BitKeeper, however, is fully distributed, so there is no server cost that grows as the number of developers grows (you have a main repository facility for all the code, but it doesn't have to scale with the organization). The main repository in BitKeeper is used only as a main storage facility were the changes from the child (and even grandchild) repositories typically end up. Another cool feature of BitKeeper is staging. It allows you to stage the commit of a set of machines to one machine (a sort of "mock" main commit) and test from there. I can see this greatly helping when work from several teams has to be integrated into a single release, where you want to test all the commits before putting everything into the "real" main repository. As for cost, BitKeeper is free for one developer, then $1750 per developer, in the form of a one-year lease, so it's actually $1750 per year. Apparently you can purchase the license outright but this makes sense only after having a 5-year license on the seat. It sounds pretty expensive, but then again there's less cost in terms of server and management, so it is probably cheaper in the long run (at the very least, the cost should be similar).

In terms of ease of installation, Perforce wins by a mile, with Subversion coming second. The BitKeeper installlation process is just awful, requiring three different sets of installs in Windows (Cygwing, Tcl, and then BitKeeper), and in the end you end up with... a bash shell. There are Tcl-based GUI tools though. BitKeeper is very clearly a UNIX tool with a Windows version that feels more like a hack rather than a product.

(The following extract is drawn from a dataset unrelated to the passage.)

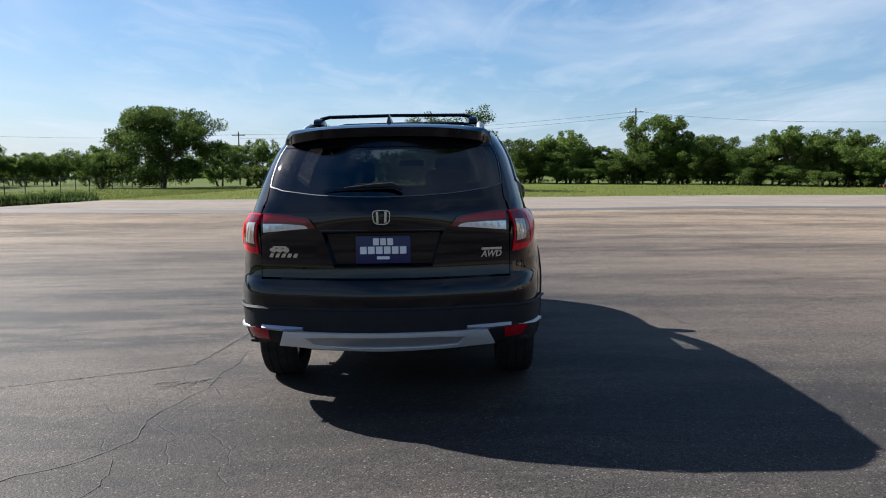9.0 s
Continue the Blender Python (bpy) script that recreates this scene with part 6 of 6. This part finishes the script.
# shed, far low building, trucks, lattice mast in the field
sd = thing("metal_shed", "white metal shed with solid dark block for the shaded open bay", "shed")
part("wall", block((88.5, 103.5, -0.5), (99.0, 112.0, 3.9), 0.03), M_BOUNCEWALL, sd, "white metal wall", smooth=False)
# solid block for the open bay; the shade inside is its dark colour
part("open_bay", block((99.0, 103.7, -0.5), (107.0, 110.0, 3.0), 0.03), M_BROWN, sd, "solid dark block for the shaded open bay", smooth=False)
part("roof", block((88.0, 103.0, 3.9), (99.3, 112.5, 4.2), 0.05), M_WHITEMETAL, sd)
part("roof", block((99.0, 103.3, 3.0), (107.4, 110.4, 3.15), 0.03), M_ROOFGREY, sd)
part("post", block((107.0, 103.3, -0.4), (107.3, 103.6, 3.0), 0.01), M_WHITEMETAL, sd)
fb = thing("storage_row", "long low white storage units with red doors", "building")
part("wall", block((8.0, 254, -0.5), (72.0, 262, 3.5), 0.03), M_BOUNCEWALL, fb, "white metal wall", smooth=False)
part("roof", block((7.6, 253.5, 3.5), (72.4, 262.5, 3.8), 0.03), M_ROOFGREY, fb)
for k in range(7):
    part("door", block((17 + 7.8 * k, 253.9, -0.2), (22.0 + 7.8 * k, 254.02, 3.0), 0.01), P_MAROON, fb, "dark red roll-up door")
bt = thing("box_truck", "dark box truck standing by the far road", "truck", pose(0.8, 128.0, -0.3, 0, 0, 90))
part("box", block((-3.0, -1.85, 0.9), (3.4, 1.85, 3.9), 0.1), surface("weathered_truck_box", (0.085, 0.09, 0.09), 0.7, vary=0.2, scale=1), bt, "dark weathered box")
part("cab", block((3.4, -1.2, 0.6), (5.4, 1.2, 2.6), 0.2, 3), P_WHITE, bt)
part("rear_frame", block((-3.1, -1.5, 0.4), (-2.8, 1.5, 1.0), 0.03), M_WHITE, bt)
for x in (-2.0, 4.2):
    for s in (-1, 1):
        part("tyre", lathe([(0.12, -0.3), (0.45, -0.3), (0.48, -0.15), (0.45, 0.0), (0.12, 0.0)], 20), M_TYRE, bt).matrix_basis = pose(x, s * 1.2, 0.48, 0, 0, 0 if s > 0 else 180)
full_suv("off_roader", "white off-road vehicle with black hardtop on the far road", (14.2, 90.5), 0, P_WHITE, roof=P_BLACK)
lt = thing("lattice_mast", "rusty four-legged lattice mast base in the field", "mast", pose(72.2, 51.9, 0.0))
b = bmesh.new()
for i, (sx, sy) in enumerate(((1, 1), (1, -1), (-1, -1), (-1, 1))):
    tube([(sx * 1.25, sy * 1.25, 0), (sx * 0.45, sy * 0.45, 6.4)], [0.06, 0.05], 5, b)
    nx_, ny_ = ((1, -1), (-1, -1), (-1, 1), (1, 1))[i]
    for k in range(5):
        w0, w1 = 1.25 - 0.16 * k, 1.25 - 0.16 * (k + 1)
        tube([(sx * w0, sy * w0, 1.28 * k), (nx_ * w1, ny_ * w1, 1.28 * (k + 1))], [0.035, 0.035], 4, b)
        tube([(sx * w0, sy * w0, 1.28 * k), (nx_ * w0, ny_ * w0, 1.28 * k)], [0.03, 0.03], 4, b)
part("frame", b, M_MAST, lt, smooth=False)


# ---- trees, scrub, grass ----
def leaf_mesh(name, centres, radii, count, size, seed, flat=0.75):
    """Thousands of small bent leaf sprays round clump centres."""
    rng = np.random.default_rng(seed)
    w = radii**2 / np.sum(radii**2)
    pick = rng.choice(len(centres), count, p=w)
    v = rng.normal(size=(count, 3))
    v /= np.linalg.norm(v, axis=1)[:, None]
    v *= (rng.random(count) ** 0.45)[:, None] * radii[pick][:, None]
    v[:, 2] *= flat
    p = centres[pick] + v
    n = rng.normal(size=(count, 3)) + np.array([0, 0, 0.5])
    n /= np.linalg.norm(n, axis=1)[:, None]
    a = np.cross(n, rng.normal(size=(count, 3)))
    a /= np.linalg.norm(a, axis=1)[:, None]
    c = np.cross(n, a)
    s = (size * (0.55 + 0.9 * rng.random(count)))[:, None]
    quad = np.stack([p - a * s, p + c * s * 0.55 + n * s * 0.12, p + a * s, p - c * s * 0.55 + n * s * 0.12], 1).reshape(-1, 3)
    idx = np.arange(count * 4).reshape(-1, 4)
    me = bpy.data.meshes.new(name)
    me.from_pydata(quad.tolist(), [], idx.tolist())
    return me


def make_tree(label, height, spread, trunk, seed, leaf, leaves=5200, size=0.20, low=0.28, gaps=0.35, limbs=6, group="", stems=1, skirt=0, ragged=0.0, fine=1.8):
    """A tapered trunk, forking limbs and a crown of many leaf sprays gathered in uneven clumps."""
    rng = random.Random(seed)
    t = thing("tree", label, "tree", group=group)
    b, tips = bmesh.new(), []
    for st in range(stems):
        ox, oy = (rng.uniform(-0.5, 0.5) * spread * 0.25 * (stems > 1) for _ in range(2))
        top = Vector((ox * 2 + rng.uniform(-.2, .2), oy * 2 + rng.uniform(-.2, .2), height * rng.uniform(0.40, 0.52)))
        foot = Vector((ox, oy, -0.15))
        mid = foot.lerp(top, 0.5) + Vector((rng.uniform(-.12, .12), rng.uniform(-.12, .12), 0))
        tube([foot, mid, top], [trunk, trunk * 0.8, trunk * 0.6], 8, b)
        for k in range(limbs):
            a = 2 * math.pi * (k + rng.random() * 0.7) / limbs
            r = spread * 0.5 * rng.uniform(0.45, 0.9 + 0.25 * ragged)
            start = foot.lerp(top, rng.uniform(0.55, 1.0))
            end = Vector((top.x + r * math.cos(a), top.y + r * math.sin(a), height * rng.uniform(0.50 - 0.2 * ragged, 0.88 + 0.22 * ragged)))
            knee = start.lerp(end, 0.5) + Vector((0, 0, height * 0.05))
            tube([start, knee, end], [trunk * 0.42, trunk * 0.28, trunk * 0.10], 6, b)
            tips += [knee.lerp(end, 0.4), end]
            for _ in range(2):
                e2 = end + Vector((rng.uniform(-1, 1), rng.uniform(-1, 1), rng.uniform(-0.2, 0.7))) * spread * 0.13
                tube([knee.lerp(end, 0.6), e2], [trunk * 0.16, trunk * 0.05], 5, b)
                tips.append(e2)
    part("trunk", b, M_BARK, t)
    cs, rs, small = [], [], fine ** -0.36
    for p in tips:
        cs.append(p)
        rs.append(spread * rng.uniform(0.09, 0.17) * (1 - 0.5 * ragged) * small)
    n = int(46 * (1 - gaps) * fine)
    for k in range(n):
        a, q = rng.uniform(0, 2 * math.pi), math.sqrt(rng.random())
        z = rng.random()
        prof = (math.sin(math.pi * min(max(0.12 + 0.80 * z, 0), 1))) ** 0.6
        r = spread * 0.5 * (1 - 0.3 * ragged) * q * prof * rng.uniform(0.82, 1.08)
        cs.append(Vector((r * math.cos(a), r * math.sin(a), height * (low + (0.94 - low) * z))))
        rs.append(spread * rng.uniform(0.06, 0.15) * (1 - 0.3 * ragged) * small)
    for k in range(skirt):
        a = 2 * math.pi * (k + rng.random()) / skirt
        r = spread * rng.uniform(0.28, 0.46)
        cs.append(Vector((r * math.cos(a), r * math.sin(a), height * rng.uniform(0.13, 0.34))))
        rs.append(spread * rng.uniform(0.07, 0.12) * small)
    me = leaf_mesh("crown", np.array([tuple(c) for c in cs]), np.array(rs), leaves, size, seed)
    me.materials.append(leaf)
    part("crown", me, None, t)
    return t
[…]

All of these tools support something that to me is crucial (and that CVS doesn't have): atomic commits. When commiting multiple files, the whole set is commited or nothing is, so an error in one file will not mean that the version now in the repository is now broken.

So, conclusion?

Some interesting new tools, but you need a reason (like requiring atomic commits, for example). Most small to medium sized projects are probably okay with CVS, and maybe eventually subversion. Both Perforce and BitKeeper are more sophisticated systems, but prepare yourself for the learning curve (and get out your wallet).